## Begin Given information
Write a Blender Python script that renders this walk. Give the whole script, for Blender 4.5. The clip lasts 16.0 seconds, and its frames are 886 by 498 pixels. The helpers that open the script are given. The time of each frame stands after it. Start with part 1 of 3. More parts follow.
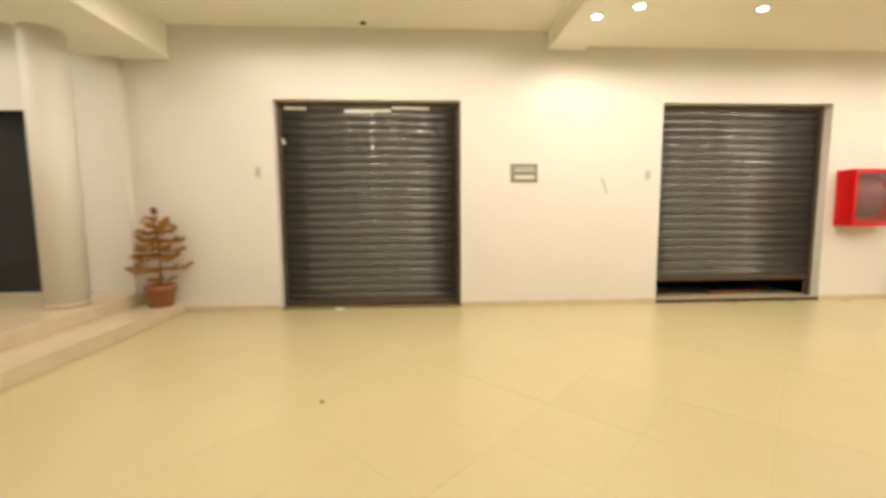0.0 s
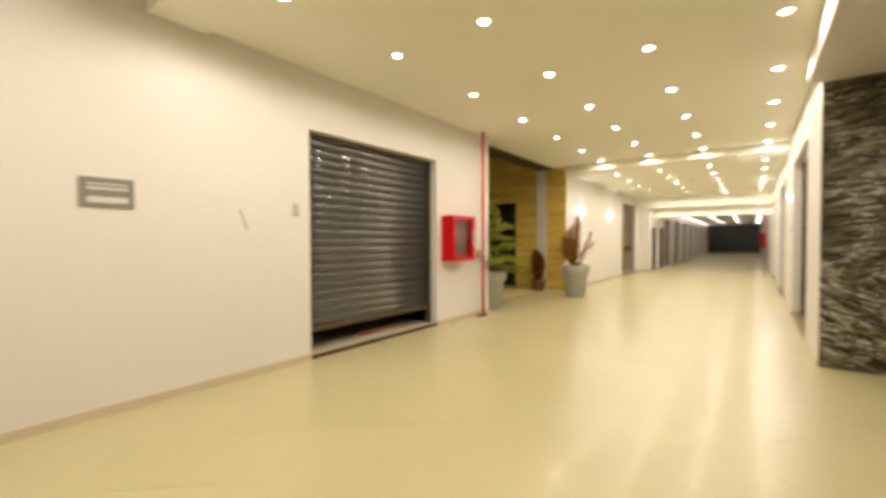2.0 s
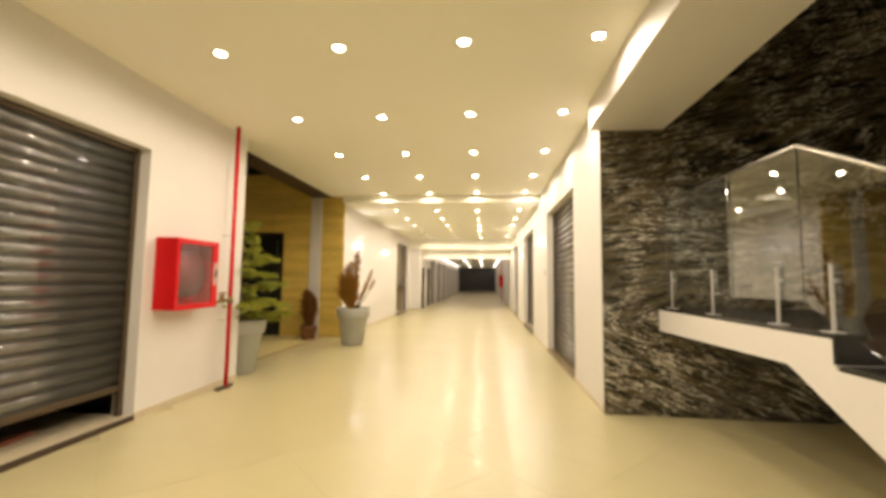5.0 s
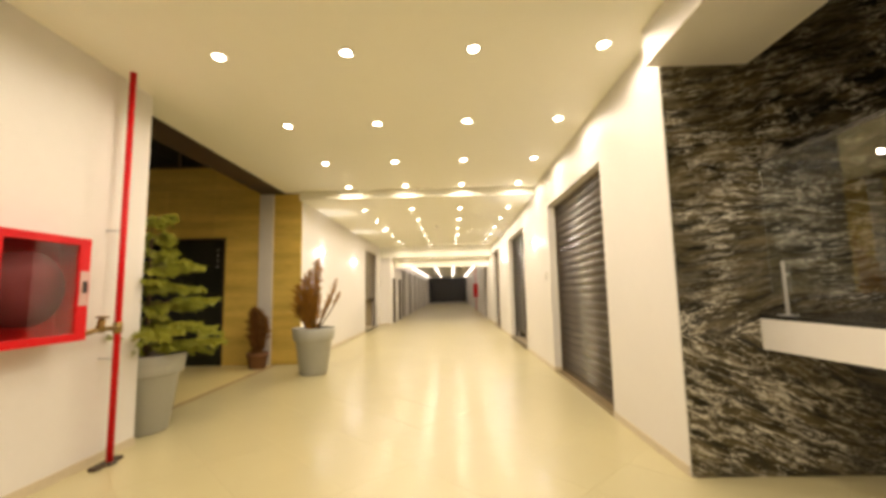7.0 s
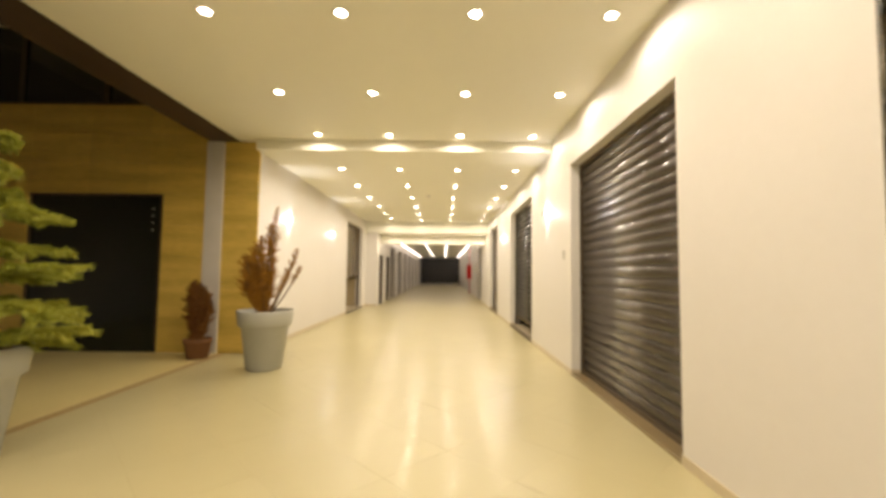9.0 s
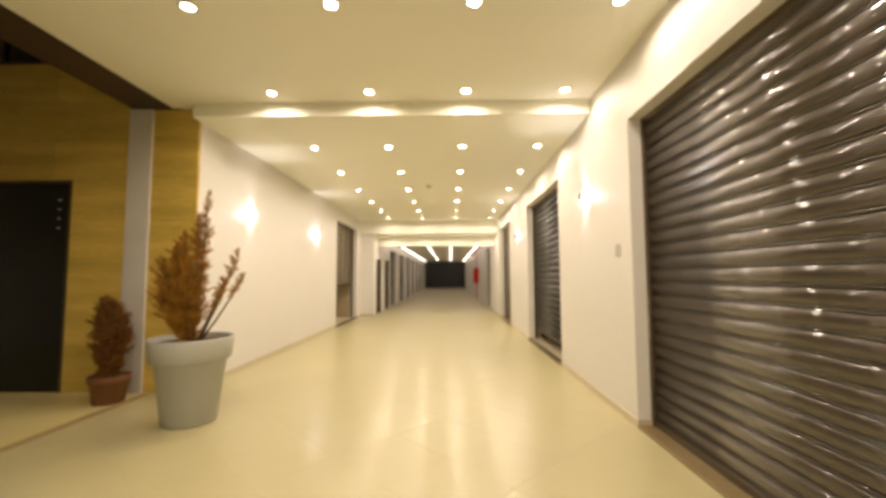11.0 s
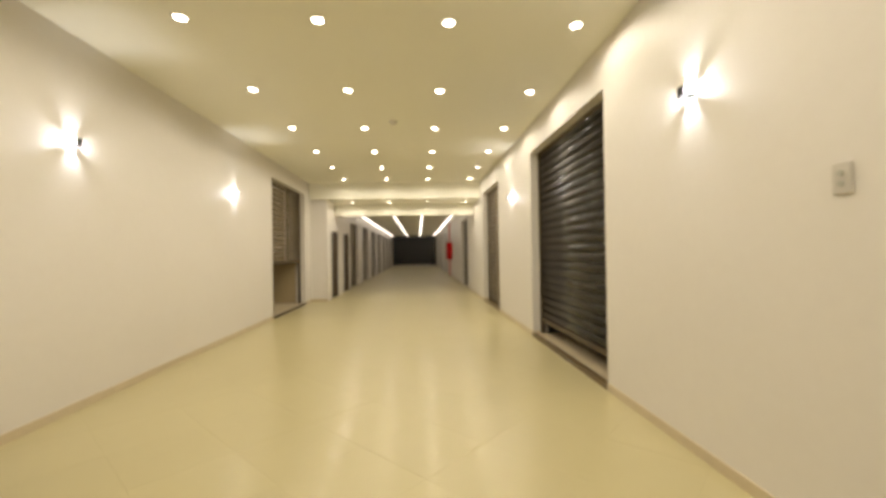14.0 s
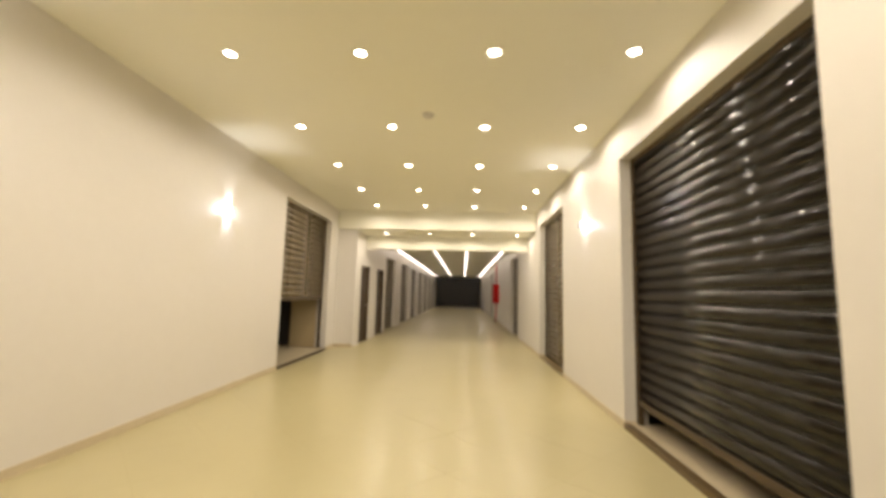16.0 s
## End Given information
Take the listing and print it again exactly, but without any pictures.

Write a Blender Python script that renders this walk. Give the whole script, for Blender 4.5. The clip lasts 16.0 seconds, and its frames are 886 by 498 pixels. The helpers that open the script are given. The time of each frame stands after it. Start with part 1 of 3. More parts follow.
0.0 s
2.0 s
5.0 s
7.0 s
9.0 s
11.0 s
14.0 s
16.0 s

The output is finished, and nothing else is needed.